STATED EXERCISE » Locate the string "path" in the listing below. Copy every line where it is found.

DATASET SECTION »
======
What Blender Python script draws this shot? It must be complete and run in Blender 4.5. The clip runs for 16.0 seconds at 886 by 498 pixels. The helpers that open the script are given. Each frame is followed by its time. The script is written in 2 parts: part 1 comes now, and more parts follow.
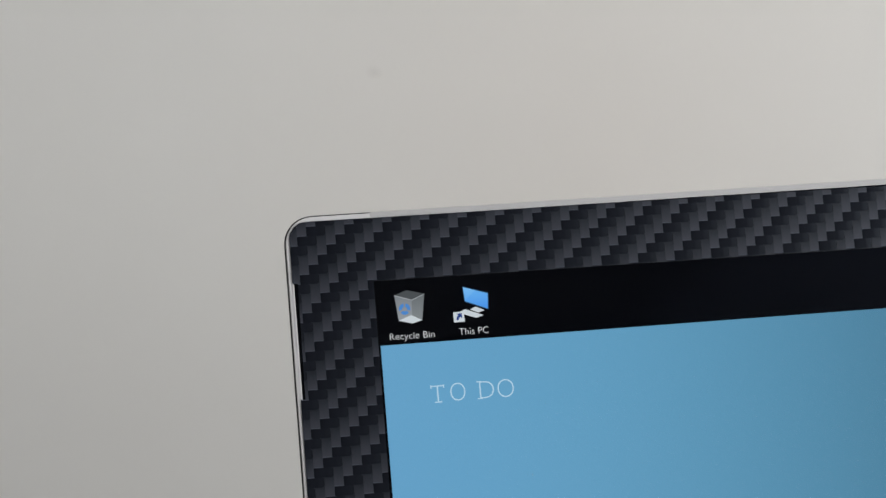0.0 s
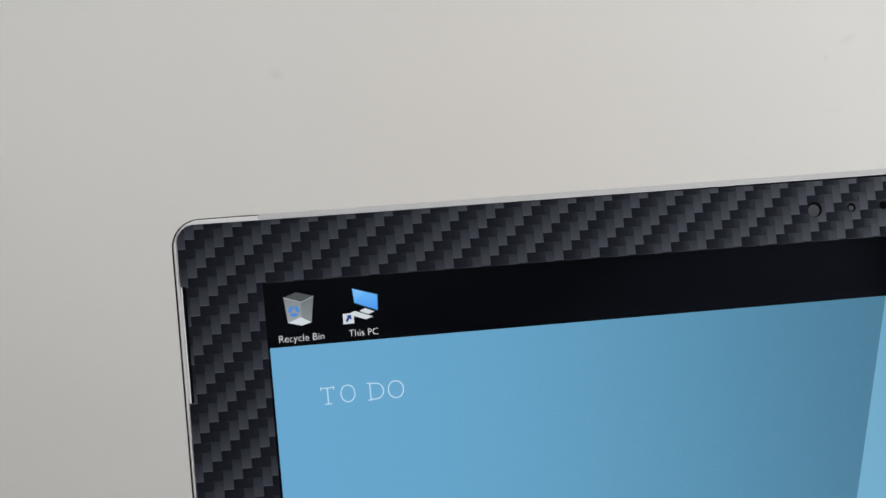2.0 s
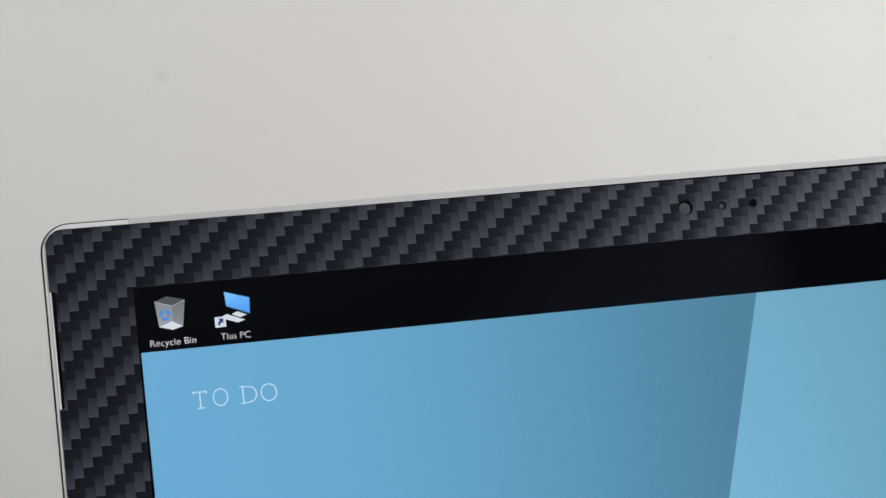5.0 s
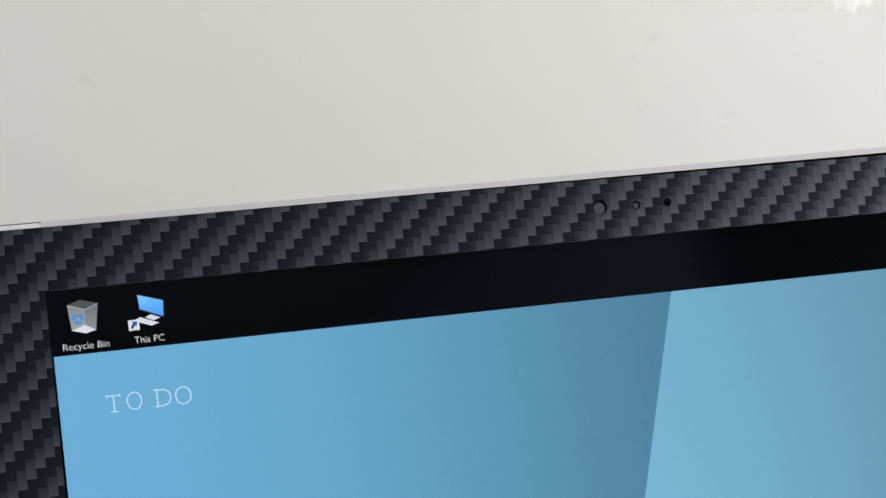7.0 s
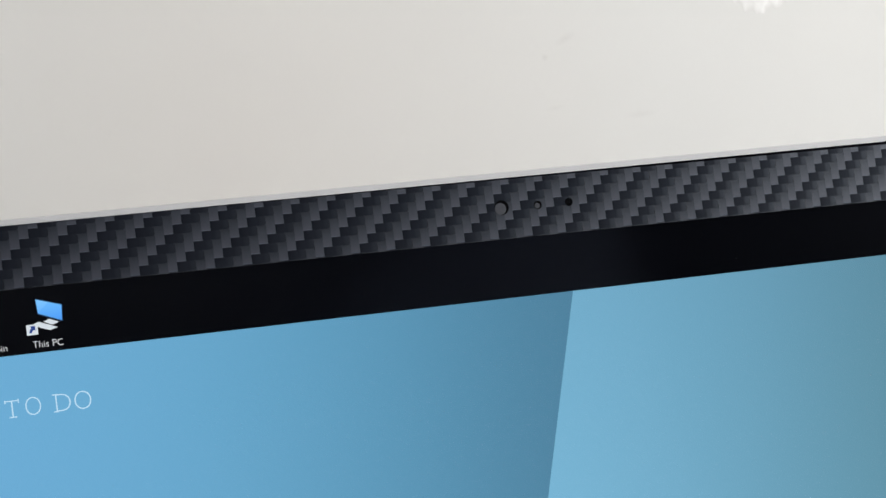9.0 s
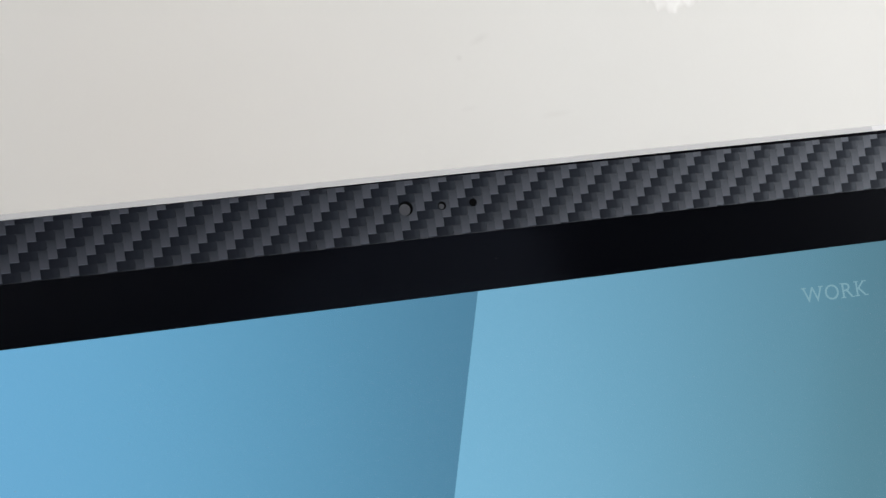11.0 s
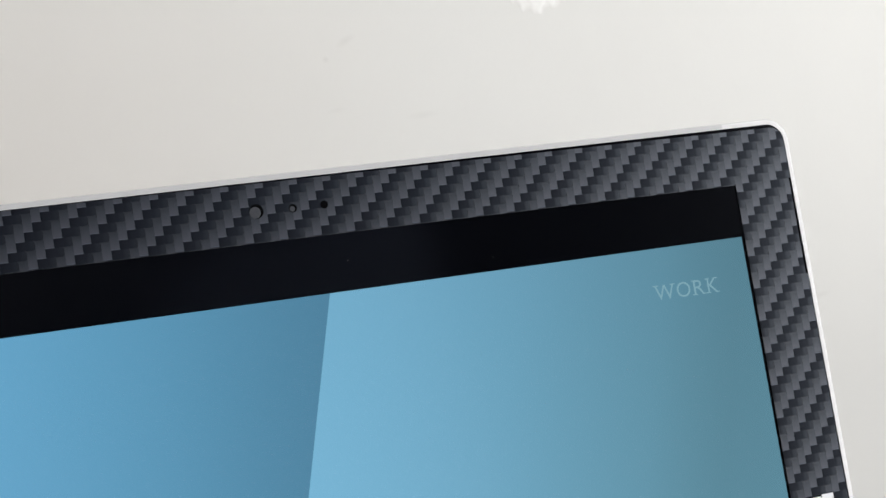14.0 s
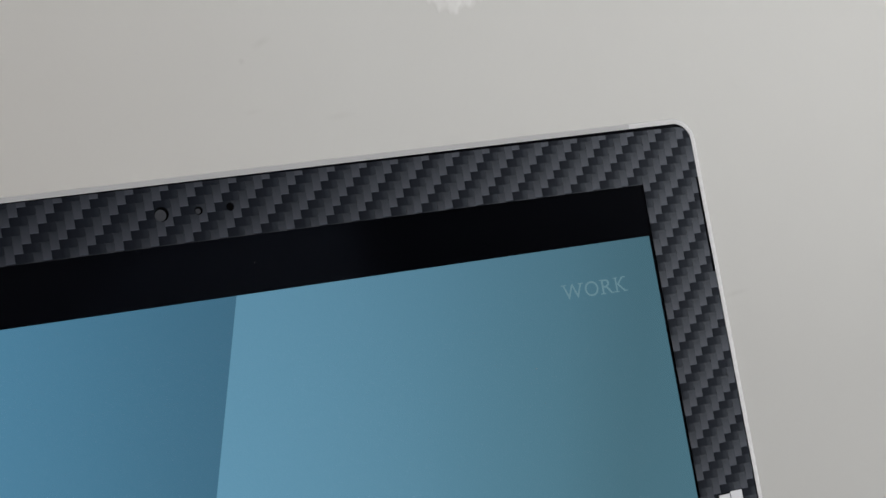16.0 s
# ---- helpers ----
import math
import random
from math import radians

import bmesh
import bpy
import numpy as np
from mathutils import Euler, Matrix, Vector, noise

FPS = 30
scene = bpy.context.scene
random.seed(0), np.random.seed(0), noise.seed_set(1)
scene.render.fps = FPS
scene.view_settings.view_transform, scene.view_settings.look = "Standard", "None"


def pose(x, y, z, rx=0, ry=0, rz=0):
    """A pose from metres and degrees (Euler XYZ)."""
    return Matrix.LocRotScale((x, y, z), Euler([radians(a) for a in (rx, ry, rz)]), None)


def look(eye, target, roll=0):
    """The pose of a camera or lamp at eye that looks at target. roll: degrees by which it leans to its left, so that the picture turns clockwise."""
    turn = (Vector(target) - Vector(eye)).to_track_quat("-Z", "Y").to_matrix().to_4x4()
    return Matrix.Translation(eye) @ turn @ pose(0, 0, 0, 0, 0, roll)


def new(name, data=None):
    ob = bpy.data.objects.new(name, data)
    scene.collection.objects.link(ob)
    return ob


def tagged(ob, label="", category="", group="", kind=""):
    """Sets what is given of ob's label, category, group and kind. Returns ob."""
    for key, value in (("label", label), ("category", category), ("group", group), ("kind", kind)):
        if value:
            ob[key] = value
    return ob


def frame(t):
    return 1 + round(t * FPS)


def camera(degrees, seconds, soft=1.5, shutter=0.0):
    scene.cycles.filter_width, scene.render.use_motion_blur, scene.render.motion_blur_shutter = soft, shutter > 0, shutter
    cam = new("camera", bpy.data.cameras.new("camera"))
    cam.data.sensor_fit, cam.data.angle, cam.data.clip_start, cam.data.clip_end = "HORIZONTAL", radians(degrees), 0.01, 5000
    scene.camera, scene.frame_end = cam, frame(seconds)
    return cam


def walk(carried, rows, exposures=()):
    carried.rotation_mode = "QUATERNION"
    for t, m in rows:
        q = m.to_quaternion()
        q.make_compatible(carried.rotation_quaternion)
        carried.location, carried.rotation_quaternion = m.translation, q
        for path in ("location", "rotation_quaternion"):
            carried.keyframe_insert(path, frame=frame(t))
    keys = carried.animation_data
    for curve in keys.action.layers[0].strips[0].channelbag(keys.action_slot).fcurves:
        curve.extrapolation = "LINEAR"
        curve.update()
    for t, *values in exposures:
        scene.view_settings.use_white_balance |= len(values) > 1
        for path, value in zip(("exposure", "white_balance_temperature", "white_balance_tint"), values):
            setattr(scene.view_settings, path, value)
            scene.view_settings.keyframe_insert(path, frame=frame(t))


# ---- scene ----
# The camera stands on a tripod and pans: one upright axis, the lens 14.5 cm in front of it.
cam = camera(25.44, 16.0, soft=1.5)
PIVOT = Vector((-0.1935, -0.5276, 1.0194))
PAN_AXIS = Vector((0.02425, 0.0, 0.99971))
LEVEL = pose(-0.1520, -0.3884, 1.0183, 77.074, 1.928, -17.147)


def panned(degrees):
    turn = Matrix.Rotation(radians(-degrees), 4, PAN_AXIS)
    return Matrix.Translation(PIVOT) @ turn @ Matrix.Translation(-PIVOT) @ LEVEL


PAN = [(0.0, -8.305), (0.5, -7.783), (1.0, -7.223), (1.5, -6.536), (2.0, -5.842), (2.5, -5.426), (3.0, -5.016),
       (3.5, -4.575), (4.0, -4.041), (6.5, -1.581), (7.0, -1.099), (7.5, -0.537), (8.0, 0.0), (8.5, 0.55),
       (9.0, 1.11), (9.5, 1.703), (12.0, 4.226), (12.5, 4.737), (13.0, 5.305), (13.5, 5.978), (14.0, 6.61),
       (14.5, 7.1), (15.0, 7.658), (15.5, 8.168), (16.0, 8.712)]
EXPOSURES = [(0.0, -0.25), (1.5, -0.15), (3.5, -0.08), (7.0, 0.0), (14.5, 0.0), (15.0, -0.15), (15.5, -0.48), (16.0, -0.68)]
walk(cam, [(t, panned(a)) for t, a in PAN], EXPOSURES)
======
RESPONSE FOR THIS EXERCISE »
        for path in ("location", "rotation_quaternion"):
            carried.keyframe_insert(path, frame=frame(t))
        for path, value in zip(("exposure", "white_balance_temperature", "white_balance_tint"), values):
            setattr(scene.view_settings, path, value)
            scene.view_settings.keyframe_insert(path, frame=frame(t))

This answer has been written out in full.